Pas d’actrice pour incarner la petite fille, aucune image reconstituée de ce qui se déroule dans la voiture. Tout le film s’articule autour de sa voix, réelle, et de ses silences, matérialisés à l’image par l’oscillation de la courbe d’enregistrement. On découvre son visage sur les photos envoyées par la famille aux bénévoles pendant qu’ils tentent de la rassurer.
Pour lui répondre, en revanche, ce sont des acteurs qui jouent les bénévoles. Kaouther Ben Hania a rencontré ceux qui étaient au bout du fil ce jour-là. « Quand je me suis entretenue avec eux, ils ne répétaient pas les paroles prononcées ce jour-là, mais ce qu’ils avaient ressenti. Cette distinction est absolument essentielle du point de vue éthique et cinématographique », souligne la réalisatrice. « L’enregistrement servait de clef de voûte factuelle, mais leurs souvenirs m’ont permis de me concentrer sur leur expérience intime », explique-t-elle.
Manifeste contre la guerre
Ainsi, la réalisatrice restitue ces heures de drame dans un dispositif extrêmement rigoureux et juste, qui s’articule autour de la voix de Hind.
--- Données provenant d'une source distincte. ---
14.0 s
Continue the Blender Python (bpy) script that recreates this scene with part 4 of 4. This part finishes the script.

En face, les équipes du Croissant-Rouge que la réalisatrice filme de très près, donnent à voir tout ce qui se joue dans ce moment tragique : l’urgence absolue, la terreur, l’impuissance, la tristesse, la colère, les espoirs et tous les enjeux moraux de cette équation impossible entre le sauvetage de cette petite fille et les risques à faire encourir aux secouristes pour la sauver.
La voix de Hind, celle des acteurs, qui se mêlent parfois aux voix et aux images des vrais protagonistes… Grâce à cet alliage savant entre une matière réelle et sa mise en scène cinématographique, le film nous relie en direct à la voix de cette enfant, et à l’intériorité de ceux qui tentent de la sauver.
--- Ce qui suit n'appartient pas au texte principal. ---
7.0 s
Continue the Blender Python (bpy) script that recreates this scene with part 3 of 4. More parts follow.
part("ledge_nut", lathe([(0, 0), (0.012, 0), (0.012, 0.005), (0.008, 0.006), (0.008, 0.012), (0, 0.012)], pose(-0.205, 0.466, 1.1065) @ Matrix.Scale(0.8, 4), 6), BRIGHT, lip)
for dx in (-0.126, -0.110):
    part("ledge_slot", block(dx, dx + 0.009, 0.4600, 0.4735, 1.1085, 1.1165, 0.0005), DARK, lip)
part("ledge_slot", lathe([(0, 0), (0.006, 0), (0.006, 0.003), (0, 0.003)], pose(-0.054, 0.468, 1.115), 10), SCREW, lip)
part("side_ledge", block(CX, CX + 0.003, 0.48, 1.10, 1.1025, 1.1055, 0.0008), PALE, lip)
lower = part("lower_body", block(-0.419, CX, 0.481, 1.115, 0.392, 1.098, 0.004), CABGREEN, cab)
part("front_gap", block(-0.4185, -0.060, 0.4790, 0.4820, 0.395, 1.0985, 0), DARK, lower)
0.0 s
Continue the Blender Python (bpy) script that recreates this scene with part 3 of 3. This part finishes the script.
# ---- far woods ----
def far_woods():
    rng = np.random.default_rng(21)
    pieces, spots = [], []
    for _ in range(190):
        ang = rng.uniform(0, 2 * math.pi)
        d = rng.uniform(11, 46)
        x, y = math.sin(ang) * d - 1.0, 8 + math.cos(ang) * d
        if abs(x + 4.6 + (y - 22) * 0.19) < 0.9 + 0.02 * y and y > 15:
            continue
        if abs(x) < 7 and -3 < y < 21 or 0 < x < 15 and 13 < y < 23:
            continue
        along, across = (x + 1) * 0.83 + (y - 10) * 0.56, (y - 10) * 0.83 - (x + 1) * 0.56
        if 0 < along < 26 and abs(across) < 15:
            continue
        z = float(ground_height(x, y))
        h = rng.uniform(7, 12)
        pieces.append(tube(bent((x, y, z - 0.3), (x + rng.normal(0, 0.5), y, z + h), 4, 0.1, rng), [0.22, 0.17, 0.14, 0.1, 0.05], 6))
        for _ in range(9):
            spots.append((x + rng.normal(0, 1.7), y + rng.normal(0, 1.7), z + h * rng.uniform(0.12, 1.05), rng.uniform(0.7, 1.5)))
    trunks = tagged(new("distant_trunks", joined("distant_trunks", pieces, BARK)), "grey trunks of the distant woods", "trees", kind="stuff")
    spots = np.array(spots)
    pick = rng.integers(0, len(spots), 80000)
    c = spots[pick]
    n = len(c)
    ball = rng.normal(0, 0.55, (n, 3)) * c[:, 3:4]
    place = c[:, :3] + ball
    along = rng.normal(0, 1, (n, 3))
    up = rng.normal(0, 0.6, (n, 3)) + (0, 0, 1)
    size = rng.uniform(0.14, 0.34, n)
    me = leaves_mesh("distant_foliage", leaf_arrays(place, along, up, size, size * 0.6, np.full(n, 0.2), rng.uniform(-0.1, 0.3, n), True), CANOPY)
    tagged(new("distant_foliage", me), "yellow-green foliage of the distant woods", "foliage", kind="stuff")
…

Le film de Kaouther Ben Hania, soutenu par des figures de Hollywood comme les acteurs Rooney Mara, Joaquin Phoenix, Brad Pitt ou encore les réalisateurs Alfonso Cuaron et Jonathan Glazer, a reçu une standing ovation de 23 minutes et 50 secondes lors de sa présentation à la Mostra de Venise. Un record.
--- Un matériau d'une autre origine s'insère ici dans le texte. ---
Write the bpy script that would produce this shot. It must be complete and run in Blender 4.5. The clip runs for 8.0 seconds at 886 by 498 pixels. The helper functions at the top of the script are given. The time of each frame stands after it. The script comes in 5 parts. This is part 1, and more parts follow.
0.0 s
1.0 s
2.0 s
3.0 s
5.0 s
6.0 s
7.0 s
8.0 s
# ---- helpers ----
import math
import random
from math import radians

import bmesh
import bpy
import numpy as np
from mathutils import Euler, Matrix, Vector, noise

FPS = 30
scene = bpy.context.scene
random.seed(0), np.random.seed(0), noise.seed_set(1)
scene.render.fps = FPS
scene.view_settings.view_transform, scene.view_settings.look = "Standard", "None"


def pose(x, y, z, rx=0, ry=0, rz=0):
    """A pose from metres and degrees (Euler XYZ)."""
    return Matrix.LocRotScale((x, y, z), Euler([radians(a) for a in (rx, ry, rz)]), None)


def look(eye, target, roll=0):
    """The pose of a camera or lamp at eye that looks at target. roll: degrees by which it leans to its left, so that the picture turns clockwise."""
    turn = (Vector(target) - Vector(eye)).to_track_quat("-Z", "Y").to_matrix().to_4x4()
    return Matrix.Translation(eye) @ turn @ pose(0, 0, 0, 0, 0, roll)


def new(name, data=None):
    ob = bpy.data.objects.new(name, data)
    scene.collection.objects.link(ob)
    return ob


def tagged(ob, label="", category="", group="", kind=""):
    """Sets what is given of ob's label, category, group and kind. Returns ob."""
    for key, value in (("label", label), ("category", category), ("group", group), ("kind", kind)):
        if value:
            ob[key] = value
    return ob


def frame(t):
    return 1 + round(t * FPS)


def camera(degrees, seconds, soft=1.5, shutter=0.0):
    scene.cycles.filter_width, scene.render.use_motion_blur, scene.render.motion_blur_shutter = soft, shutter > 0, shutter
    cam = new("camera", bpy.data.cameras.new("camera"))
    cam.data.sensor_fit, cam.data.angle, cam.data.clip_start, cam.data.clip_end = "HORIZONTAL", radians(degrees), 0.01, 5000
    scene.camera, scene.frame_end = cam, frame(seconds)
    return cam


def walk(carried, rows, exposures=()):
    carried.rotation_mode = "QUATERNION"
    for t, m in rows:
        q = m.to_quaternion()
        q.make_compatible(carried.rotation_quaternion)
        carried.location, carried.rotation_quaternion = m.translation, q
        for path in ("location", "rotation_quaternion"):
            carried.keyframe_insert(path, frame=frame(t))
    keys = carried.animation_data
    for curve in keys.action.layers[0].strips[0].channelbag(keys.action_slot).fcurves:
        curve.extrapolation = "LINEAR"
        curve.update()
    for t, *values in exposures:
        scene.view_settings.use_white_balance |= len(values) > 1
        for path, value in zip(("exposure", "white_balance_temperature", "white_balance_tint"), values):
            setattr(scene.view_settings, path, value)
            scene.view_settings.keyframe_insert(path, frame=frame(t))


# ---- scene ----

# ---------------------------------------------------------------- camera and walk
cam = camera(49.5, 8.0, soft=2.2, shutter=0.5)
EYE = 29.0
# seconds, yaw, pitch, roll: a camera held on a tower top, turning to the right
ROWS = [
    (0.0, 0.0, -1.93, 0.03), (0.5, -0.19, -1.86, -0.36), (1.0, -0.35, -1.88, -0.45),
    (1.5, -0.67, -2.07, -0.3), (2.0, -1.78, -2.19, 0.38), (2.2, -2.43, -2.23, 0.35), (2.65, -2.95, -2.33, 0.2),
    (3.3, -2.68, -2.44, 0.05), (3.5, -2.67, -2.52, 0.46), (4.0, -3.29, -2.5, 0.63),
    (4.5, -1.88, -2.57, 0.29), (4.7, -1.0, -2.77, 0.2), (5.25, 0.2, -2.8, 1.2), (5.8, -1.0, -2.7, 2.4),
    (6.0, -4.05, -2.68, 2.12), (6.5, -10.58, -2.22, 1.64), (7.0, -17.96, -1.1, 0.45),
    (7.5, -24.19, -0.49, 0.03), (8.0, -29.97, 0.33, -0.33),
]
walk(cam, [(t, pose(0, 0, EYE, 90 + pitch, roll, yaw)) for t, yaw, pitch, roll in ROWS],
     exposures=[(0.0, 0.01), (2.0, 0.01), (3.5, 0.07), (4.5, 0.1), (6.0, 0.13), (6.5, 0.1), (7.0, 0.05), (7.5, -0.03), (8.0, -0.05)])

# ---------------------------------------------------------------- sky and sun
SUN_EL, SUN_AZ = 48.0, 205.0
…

En tenant son parti pris de bout en bout, avec une intelligence stupéfiante et une rigueur totale, Kaouther Ben Hania signe une œuvre cinématographique majeure, un film exceptionnel, avec une portée politique rare. Juste et profondément humaniste, La Voix de Hind Rajab clôt tout débat sur la justification de la guerre, en fixant à jamais dans nos cœurs la petite voix de Hind, et ses appels au secours restés sans réponse, métaphore d’un peuple tout entier abandonné à son sort.